B.Tokoh-tokoh Tasawuf Moderat dan Ajarannya

Tasawuf Sunni (moderat) yaitu tasawuf yang benar-benar mengikuti Al-qur’an dan Sunnah, terikat, bersumber, tidak keluar dari batasan-batasan keduanya, mengontrol prilaku, lintasan hati serta pengetahuan dengan neraca keduanya. Sebagaimana ungkapan Abu Qosim Junaidi al-Bagdadi: “Mazhab kami ini (Tasawuf) terikat dengan dasar-dasar Al-qur’an dan Sunnah”, perkataannya lagi: “Barang siapa yang tidak hafal (memahami) Al-qur’an dan tidak menulis (memahami) Hadits maka orang itu tidak bisa dijadikan qudwah dalam perkara (tarbiyah tasawuf) ini, karena ilmu kita ini terikat dengan Al-Qur’an dan Sunnah.”. Tasawuf ini diperankan oleh kaum sufi yang mu’tadil (moderat) dalam pendapat-pendatnya, mereka mengikat antara tasawuf mereka dan Al-qur’an serta Sunnah dengan bentuk yang jelas. Boleh dinilai bahwa mereka adalah orang-orang yang senantiasa menimbang tasawuf mereka dengan neraca Syari’ah.
Tasawuf ini berawal dari zuhud, kemudian tasawuf dan berakhir pada akhlak. Mereka adalah sebagian sufi abad kedua, atau pertengahan abad kedua, dan setelahnya sampai abad keempat hijriyah. Dan personal seperti Hasan Al-Bashri, Imam Abu Hanifa, al-Junaidi al-Bagdadi, al-Qusyairi, as-Sarri as-Saqeti, al-Harowi, adalah merupakan tokoh-tokoh sufi utama abad ini yang berjalan sesuai dengan tasawuf sunni. Kemudian pada pertengahan abad kelima hijriyah imam Ghozali membentuknya ke dalam format atau konsep yang sempurna, kemudian diikuti oleh pembesar syekh Toriqoh. Akhirnya menjadi salah satu metode tarbiyah ruhiyah Ahli Sunnah wal jamaah. Dan tasawuf tersebut menjadi sebuah ilmu yang menimpali kaidah-kaidah praktis.
Tasawuf ini juga dinamakan tasawuf nazhori (teori), demikian, karena tasawuf Islam terbagi kepada nazhari dan amali (praktek). Dan hal ini tidak berarti bahwa tasawuf nazhori ini kosong dari sisi praktis. Istilah teori ini hanya melambangkan bahwa tasawuf belum menjadi bentuk thoreqoh (tarbiyah kolekltif) secara terorganisir seperti toreqoh yang terjadi sekarang ini.
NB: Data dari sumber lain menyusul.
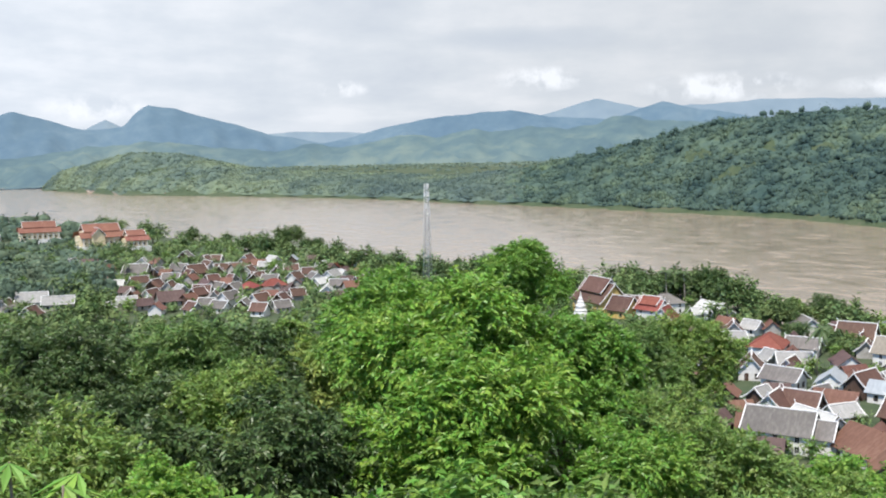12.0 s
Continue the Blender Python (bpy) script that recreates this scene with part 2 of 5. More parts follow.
# both ranges glow faintly blue in place of haze before them
M["range_near"] = material("wooded_slope_haze_glow", [(0.046, 0.076, 0.104), (0.064, 0.098, 0.124), (0.095, 0.13, 0.15)], 0.02, 1.0, 0.35, spec=0.0, second=0.5, emit=((0.27, 0.42, 0.58), 0.27))
M["range_far"] = material("far_slope_haze_glow", [(0.085, 0.115, 0.135), (0.105, 0.135, 0.155), (0.13, 0.16, 0.17)], 0.008, 1.0, 0.5, spec=0.0, emit=((0.36, 0.475, 0.61), 0.36))


# ---------------------------------------------------------------- mesh helpers
class Shape:
    """Collects faces of one mesh."""

    def __init__(self):
        self.v, self.f, self.smooth = [], [], False

    def add(self, verts, faces):
        k = len(self.v)
        self.v.extend(verts)
        self.f.extend([tuple(i + k for i in f) for f in faces])
        return self

    def box(self, x0, y0, z0, x1, y1, z1):
        return self.add([(x0, y0, z0), (x1, y0, z0), (x1, y1, z0), (x0, y1, z0), (x0, y0, z1), (x1, y0, z1), (x1, y1, z1), (x0, y1, z1)],
                        [(3, 2, 1, 0), (4, 5, 6, 7), (0, 1, 5, 4), (1, 2, 6, 5), (2, 3, 7, 6), (3, 0, 4, 7)])

    def prism(self, poly, axis, a, b):
        """A flat outline pushed from a to b along an axis; poly holds the two other coordinates."""
        def put(p, s):
            return (s, p[0], p[1]) if axis == "x" else (p[0], s, p[1]) if axis == "y" else (p[0], p[1], s)
        n = len(poly)
        return self.add([put(p, a) for p in poly] + [put(p, b) for p in poly],
                        [tuple(range(n)), tuple(range(2 * n - 1, n - 1, -1))] + [(i, i + n, (i + 1) % n + n, (i + 1) % n) for i in range(n)])

    def tube(self, pts, radii, n=6):
        pts = [Vector(p) for p in pts]
        rings, faces = [], []
        for i, p in enumerate(pts):
            d = (pts[min(i + 1, len(pts) - 1)] - pts[max(i - 1, 0)]).normalized()
            u = d.cross(Vector((0.31, 0.95, 0.07)))
            u = (u if u.length > 0.05 else d.cross(Vector((1, 0, 0)))).normalized()
            w = d.cross(u)
            rings += [tuple(p + radii[i] * (math.cos(2 * math.pi * k / n) * u + math.sin(2 * math.pi * k / n) * w)) for k in range(n)]
        for i in range(len(pts) - 1):
            faces += [(i * n + k, i * n + (k + 1) % n, (i + 1) * n + (k + 1) % n, (i + 1) * n + k) for k in range(n)]
        faces += [tuple(range(n - 1, -1, -1)), tuple(range((len(pts) - 1) * n, len(pts) * n))]
        self.smooth = True
        return self.add(rings, faces)

    def lathe(self, profile, n=12, cx=0.0, cy=0.0):
        rings, faces = [], []
        for r, z in profile:
            rings += [(cx + r * math.cos(2 * math.pi * k / n), cy + r * math.sin(2 * math.pi * k / n), z) for k in range(n)]
        for i in range(len(profile) - 1):
            faces += [(i * n + k, i * n + (k + 1) % n, (i + 1) * n + (k + 1) % n, (i + 1) * n + k) for k in range(n)]
        faces += [tuple(range(n - 1, -1, -1)), tuple(range((len(profile) - 1) * n, len(profile) * n))]
        return self.add(rings, faces)

    def mesh(self, name, mat):
        me = bpy.data.meshes.new(name)
        me.from_pydata(self.v, [], self.f)
        me.materials.append(mat)
        if self.smooth:
            me.shade_smooth()
        return me


def arrays_mesh(name, verts, faces, mat, smooth=False):
    """A mesh from numpy arrays; all faces have as many corners as faces has columns."""
    me = bpy.data.meshes.new(name)
    n, k = faces.shape
    me.vertices.add(len(verts))
    me.vertices.foreach_set("co", np.ascontiguousarray(verts, dtype=np.float32).ravel())
    me.loops.add(n * k)
    me.loops.foreach_set("vertex_index", np.ascontiguousarray(faces, dtype=np.int32).ravel())
    me.polygons.add(n)
    me.polygons.foreach_set("loop_start", np.arange(0, n * k, k, dtype=np.int32))
    me.polygons.foreach_set("use_smooth", np.full(n, smooth))
    me.update(calc_edges=True)
    me.materials.append(mat)
    return me


def part(name, shape, mat, parent=None, label=""):
    me = shape.mesh(name, mat) if isinstance(shape, Shape) else shape
    ob = new(name, me)
    if parent:
        ob.parent = parent
    return tagged(ob, label)


def join(name, items, label, category):
    """Many far things as one object: items are pairs of a thing and a pose."""
    co, loops, totals, mats, idx, base = [], [], [], [], [], 0
    for thing, m in items:
        for ob in (thing, *thing.children_recursive):
            if not ob.data:
                continue
            w = m.copy()
            chain, o = [], ob
            while o is not thing:
                chain.append(o.matrix_basis)
                o = o.parent
            for k in reversed(chain):
                w = w @ k
            me = ob.data
            v = np.empty(len(me.vertices) * 3, np.float32)
            me.vertices.foreach_get("co", v)
            v = v.reshape(-1, 3) @ np.array(w.to_3x3()).T + np.array(w.translation)
            lo = np.empty(len(me.loops), np.int32)
            me.loops.foreach_get("vertex_index", lo)
            to = np.empty(len(me.polygons), np.int32)
            me.polygons.foreach_get("loop_total", to)
            mat = me.materials[0]
            if mat not in mats:
                mats.append(mat)
            co.append(v)
            loops.append(lo + base)
            totals.append(to)
            idx.append(np.full(len(to), mats.index(mat), np.int32))
            base += len(v)
    co, loops, totals, idx = (np.concatenate(a) for a in (co, loops, totals, idx))
    me = bpy.data.meshes.new(name)
    me.vertices.add(len(co))
    me.vertices.foreach_set("co", co.astype(np.float32).ravel())
    me.loops.add(len(loops))
    me.loops.foreach_set("vertex_index", loops)
    me.polygons.add(len(totals))
    me.polygons.foreach_set("loop_start", np.concatenate([[0], np.cumsum(totals)[:-1]]).astype(np.int32))
    for mat in mats:
        me.materials.append(mat)
    me.polygons.foreach_set("material_index", idx)
    me.update(calc_edges=True)
    return tagged(new(name, me), label, category, kind="stuff")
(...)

1.     A. Junaid Al-Baghdadi

Nama lengkapnya adalah Abu al-Qasim al-Junaid bin Muhammad al-Kazzaz al-nihawandi. Dia adalah seorang putera pedagang barang pecah belah dan keponakan Surri al-Saqti serta teman akrab dari Haris al-Muhasibi. Dia meninggal di Baghdad pada tahun 297/910 M. dia termasuk tukoh sufi yang luar biasa, yang teguh dalam menjalankan syari`at agama, sangat mendalam jiwa kesufiannya. Dia adalah seorang yang sangat faqih, sering memberi fatwa sesuia apa yang dianutnya, madzhab abu sauri: serta teman akrab imam Syafi`i.
Dikatakan bahwa para sufi pada masanya, al-junaid adalah seorang sufi yang mempunyai wawasan luas terhadap ajaran tasawuf, mampu membahas secara mendalam, khusus tentang paham tauhid dan fana`. Karena itulah dia digelari Imam Kuam Sufi (Syaikh al-Ta`ifah); sementara al-Qusayiri di dalam kitabnya al-Risaalah al-Qusyairiyyah menyebutnya Tokoh dan Imam kaum Sufi. Asal-usul al-Junaid berasal dari Nihawan. Tetapi dia lahir dan tumbuh dewasa di Irak. Tentang riwayat dan pendidikannya, al-junaid pernah berguru pada pamannya Surri al-Saqti serta pada Haris bin `Asad al-muhasibi.
Kemampuan al-Junaid untuk menyapaikan ajaran agama kepada umat diakui oleh pamannya, sekaligus gurunya, Surri al-Saqti. Hal ini terbukti pada kepercayaan gurunya dalam memberikan amanat kepadanya untuk dapat tampil dimuka umum.
Al-Junaid dikenal dalam sejarah atsawuf sebagai seorang sufi yang banyak membahas tentang tauhid. Pendapat-pendapatnya dalam masalah ini banyak diriwayatkan dalam kitab-kitab biografi para sufi, antara lain sebagaimana diriwayatkan oleh al-qusyairi: “oang-orang yang mengesakan Allah adalah mereka yang merealisasikan keesaan-Nya dalam arti sempurna, meyakini bahwa Dia adalah Yang Maha Esa, dia tidak beranak dan diperanakkan.
Di sini memberikan pengertian tauhid yang hakiki. Menurutnya adalah buah dari fana` terhadap semua yang selain Allah. Dalam hal ini dia menegaskan
Al-Junaid juga menandaskan bahwa tasawuf berarti “allah akan menyebabkan mati dari dirimu sendiri dan hidup di dalam-Nya.” Peniadaan diri ini oleh Junaid disebut fana`, sebuah istilah yang mengingatkan kepada ungkapan Qur`ani “segala sesuatu akan binasa kecuali wajah-Nya (QA. 55:26-27); dan hidup dan hidup dalam sebutannya baqa`. Al-Junaid menganggap bahwa tasawuf merupakan penyucian dan perjuangan kejiwaan yang tidak ada habis-habisnya. Disamping al-Junaid menguraikan paham tauhid dengan karakteristik para sufi, dia juga mengemukakan ajaran-ajaran tasawuf lainnya.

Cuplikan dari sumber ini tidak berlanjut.